= William Starr Myers =

William Starr Myers (June 17, 1877 – January 27, 1956) was a Princeton University professor and historian who chronicled New Jersey and the GOP

Myers was the son of J. Norris Myers and Laura Virginia Starr of Baltimore, the family later moving to North Carolina. Myers married Margaret Barr on 8 June 1910.

Myers graduated from the University of North Carolina, class of 1897. Myers, the class of '97 poet, evidently felt great pride in his alma mater and was a prolific song writer who wrote several school-related songs which remain famous. "Hark the Sound" and "Tar Heel Born" are two of his most famous. At UNC Myers joined the fraternity Beta Theta Pi and was its president in his senior year. He was active in the Dialectic Society. After graduating from UNC cum laude, Myers went to graduate school at Johns Hopkins University where he studied political science, was elected to Phi Beta Kappa, and received his PhD in 1900.

Myers was an Editor of "Prominent Families of New Jersey - Volume 1" by Clearfield Publishing. While digitized volumes of this book do not contain a copyright or publishing date, some reviewers cite it was initially published in the 1940s.

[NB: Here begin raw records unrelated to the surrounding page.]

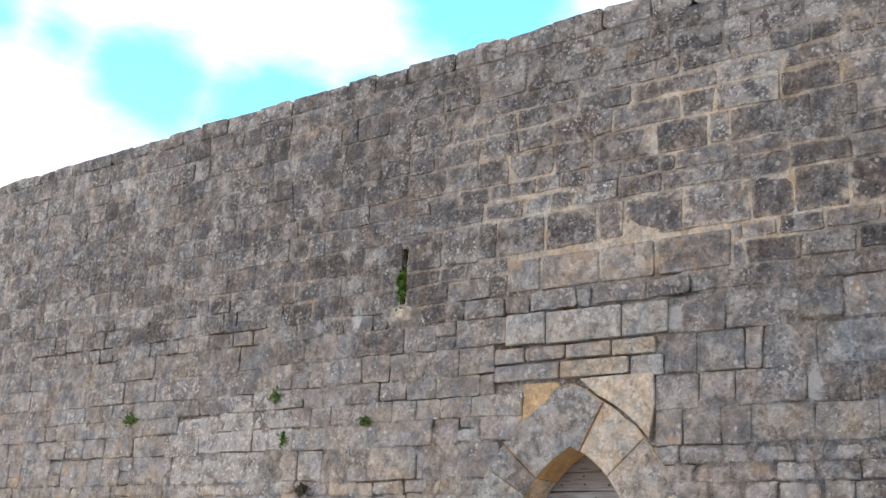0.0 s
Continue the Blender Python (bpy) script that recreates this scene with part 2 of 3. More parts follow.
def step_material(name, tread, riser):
    """Stone walked smooth, with damp brown dirt on its upright faces; the sky's light on its top is put into a paler
    colour.
    """
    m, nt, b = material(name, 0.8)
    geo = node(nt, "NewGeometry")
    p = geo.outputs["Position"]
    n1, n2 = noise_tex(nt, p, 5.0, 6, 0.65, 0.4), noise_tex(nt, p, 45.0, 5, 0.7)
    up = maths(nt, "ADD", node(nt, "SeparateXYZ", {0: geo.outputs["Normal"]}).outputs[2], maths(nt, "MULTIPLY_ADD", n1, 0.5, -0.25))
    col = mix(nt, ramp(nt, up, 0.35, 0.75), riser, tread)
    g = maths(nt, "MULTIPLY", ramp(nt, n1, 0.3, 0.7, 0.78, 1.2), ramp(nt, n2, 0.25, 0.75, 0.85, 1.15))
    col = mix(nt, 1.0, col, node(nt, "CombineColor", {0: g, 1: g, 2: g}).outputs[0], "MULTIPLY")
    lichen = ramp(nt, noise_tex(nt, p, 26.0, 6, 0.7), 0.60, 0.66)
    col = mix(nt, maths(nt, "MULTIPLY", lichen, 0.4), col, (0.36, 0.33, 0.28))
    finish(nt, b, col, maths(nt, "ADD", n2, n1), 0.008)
    return m


def leaf_material(name, a, c):
    m, nt, b = material(name, 0.6)
    r = node(nt, "NewGeometry").outputs["Random Per Island"]
    nt.links.new(mix(nt, r, a, c), b.inputs["Base Color"])
    return m


STONE = stone_material("weathered_limestone")
KEEP = earth_material("pale_limestone", (0.175, 0.173, 0.172), (0.225, 0.221, 0.216), 0.8)
ROOF = earth_material("grey_roof_stone", (0.085, 0.082, 0.080), (0.125, 0.120, 0.116), 1.6)
MORTAR = stone_material("lime_mortar")
WOOD = wood_material()
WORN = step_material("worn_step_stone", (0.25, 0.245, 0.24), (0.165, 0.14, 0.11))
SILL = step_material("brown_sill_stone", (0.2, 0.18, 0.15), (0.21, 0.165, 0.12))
IRON = earth_material("rusty_iron", (0.035, 0.03, 0.028), (0.09, 0.055, 0.04), 20.0)
EARTH = earth_material("pale_gravel", (0.50, 0.485, 0.46), (0.72, 0.70, 0.67), 3.0)
LEAF = leaf_material("green_leaf", (0.045, 0.10, 0.015), (0.12, 0.20, 0.035))
DRY = leaf_material("dry_leaf", (0.05, 0.045, 0.04), (0.13, 0.11, 0.085))

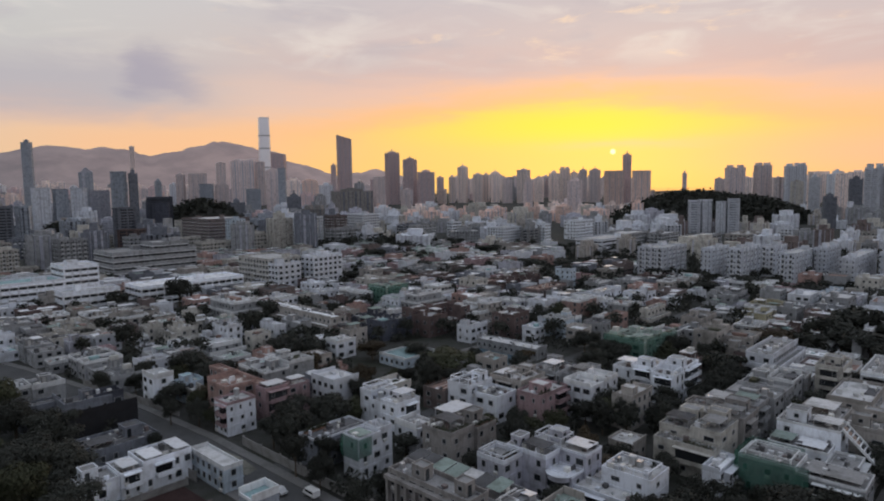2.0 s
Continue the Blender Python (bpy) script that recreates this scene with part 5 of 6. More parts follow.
block(311.1, 356.5, 9.0, 8.3, 19.4, "beige", "balcony", 192, storey=3.0)
block(307.7, 426.4, 9.0, 6.3, 18.6, "grey", "balcony", 193, storey=3.0)
block(357.9, 432.7, 9.0, 11.7, 16.9, "grey", "balcony", 194, storey=3.0)
block(131.9, 680.3, 11.2, 25.5, 19.7, "brilliant", "grid", 195)
block(173.4, 714.5, 38.4, 15.3, 20.7, "brilliant", "grid", 196)
block(84.5, 658.3, 30.2, 21.0, 17.7, "white", "grid", 197)
block(156.3, 548.6, 54.4, 26.3, 13.6, "white", "band", 198)
block(194.2, 602.2, 50.0, 25.1, 13.8, "grey", "grid", 199)
block(-217.6, 663.0, 47.0, 60.0, 30.3, "brown", "grid", 200)
block(-188.5, 645.6, 14.7, 13.6, 30.7, "pale_blue", "grid", 201)
block(-120.3, 652.0, 25.7, 42.6, 31.4, "white", "balcony", 202)
block(-98.3, 736.3, 17.1, 18.8, 28.7, "brown", "balcony", 203)
block(-69.7, 767.3, 25.6, 29.7, 28.7, "white", "grid", 204)
block(-257.3, 707.1, 14.8, 24.3, 26.8, "cream", "balcony", 205)
block(-93.0, 389.6, 25.3, 34.7, 18.6, "cream", "grid", 206)
block(37.7, 782.0, 17.2, 9.0, 17.3, "white", "band", 207)
block(234.0, 616.5, 41.8, 15.6, 12.0, "grey", "grid", 208)
block(257.1, 587.6, 60.0, 17.4, 11.0, "grey", "grid", 209)
block(388.8, 653.0, 9.0, 18.2, 12.4, "white", "grid", 210)
block(320.4, 621.2, 60.0, 20.7, 9.9, "beige", "grid", 211)
block(454.7, 615.2, 9.0, 32.7, 10.7, "beige", "grid", 212)
block(528.4, 618.1, 9.0, 21.1, 12.0, "beige", "grid", 213)
block(-322.2, 533.7, 34.8, 9.0, 17.6, "grey", "balcony", 214)
block(-360.4, 531.8, 23.4, 9.0, 18.1, "beige", "balcony", 215)
block(-464.8, 643.6, 25.1, 9.0, 24.2, "grey", "grid", 216)
block(-382.5, 717.2, 30.6, 60.0, 21.5, "grey", "grid", 217)
# towers: the near and middle city
tower(-393, 229, 22.1, 17.7, 69, "steel", 85, 218, detail=True, crown="twin", bays=6, label="cool grey residential tower with upright strips and dark glazing", style="strip")
tower(-365, 424, 16.2, 12.9, 52, "charcoal", 13, 219, detail=True, style="strip")
tower(-360, 448, 15.4, 12.3, 48, "charcoal", 44, 220, detail=True, style="strip")
tower(-476, 365, 21.8, 17.4, 51, "charcoal", 35, 221, detail=True, style="slab")
tower(-476, 428, 20.0, 16.0, 54, "slate", 60, 222, detail=True, crown="flat", style="slab")
tower(-435, 442, 24.6, 19.7, 49, "charcoal", 70, 223, detail=True, crown="flat", style="slab")
tower(-542, 518, 11.1, 8.9, 90, "grey", 18, 224, detail=True, crown="flat", style="strip")
tower(-761, 480, 23.3, 18.7, 102, "charcoal", 63, 225, detail=True, crown="flat", style="strip")
tower(-828, 465, 32.4, 26.0, 105, "slate", 43, 226, detail=True, crown="flat", style="strip")
tower(-818, 492, 13.0, 10.4, 106, "beige", 71, 227, detail=True, crown="flat", style="strip")
tower(-803, 526, 4.6, 3.6, 97, "white", 82, 228, detail=True, crown="flat", style="strip")
tower(-738, 515, 10.7, 8.6, 68, "white", 27, 229, detail=True, crown="flat", style="strip")
tower(-734, 529, 14.1, 11.3, 66, "cream", 59, 230, detail=True, crown="flat", style="grid")
tower(-670, 523, 30.5, 24.4, 66, "beige", 34, 231, detail=True, crown="flat", style="slab")
tower(-655, 541, 8.2, 6.6, 64, "white", 62, 232, detail=True, crown="flat", style="slab")
tower(-667, 573, 11.6, 9.3, 57, "white", 74, 233, detail=True)
tower(-913, 925, 42.6, 34.1, 91, "charcoal", 17, 234, crown="flat", style="slab")
tower(-683, 730, 28.8, 23.0, 65, "pale_blue", 48, 235, detail=True, crown="flat", style="slab")
tower(-666, 759, 25.6, 20.5, 64, "grey", 23, 236, detail=True, crown="flat", style="slab")
tower(-1013, 1106, 37.1, 29.7, 122, "beige", 55, 237, crown="flat", style="strip")
tower(-637, 770, 13.4, 10.7, 82, "brown", 65, 238, detail=True, style="strip")
tower(-627, 785, 13.4, 10.7, 80, "slate", 11, 239, detail=True, style="strip")
tower(-578, 754, 13.6, 10.9, 64, "white", 42, 240, detail=True, crown="flat", style="strip")
tower(-567, 768, 14.9, 11.9, 62, "pale_blue", 18, 241, detail=True, crown="flat", style="slab")
tower(-558, 781, 8.6, 6.9, 57, "grey", 48, 242, detail=True, crown="flat")
tower(-455, 658, 14.4, 11.5, 55, "cream", 60, 243, detail=True, crown="flat", style="slab")
tower(-447, 675, 10.6, 8.5, 56, "brown", 5, 244, detail=True, crown="flat", style="strip")
tower(-424, 666, 16.1, 12.9, 46, "slate", 37, 245, detail=True, crown="flat", style="slab")
tower(-412, 680, 13.3, 10.7, 45, "beige", 13, 246, detail=True, crown="flat", style="strip")
tower(-551, 952, 21.8, 17.5, 65, "white", 42, 247, detail=True, crown="flat", style="strip")
tower(-532, 968, 17.9, 14.3, 63, "slate", 54, 248, detail=True, crown="flat", style="strip")
tower(-508, 975, 19.1, 15.3, 64, "white", -0, 249, detail=True, crown="flat", style="strip")
tower(-489, 996, 26.5, 21.2, 60, "grey", 31, 250, detail=True, crown="flat", style="slab")
tower(-971, 1633, 22.0, 17.6, 180, "plum", 13, 251)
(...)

In addition to Political Science, Myers studied journalism and while at UNC was editor of the yearbook, the Hellenian and editor of the school paper, the Tar Heel.

After Johns Hopkins, Myers became a "master" at a boys' school, the Gilman School in Baltimore.

Myers became assistant professor at Princeton University, 1906-1918, then professor from 1918 until his death.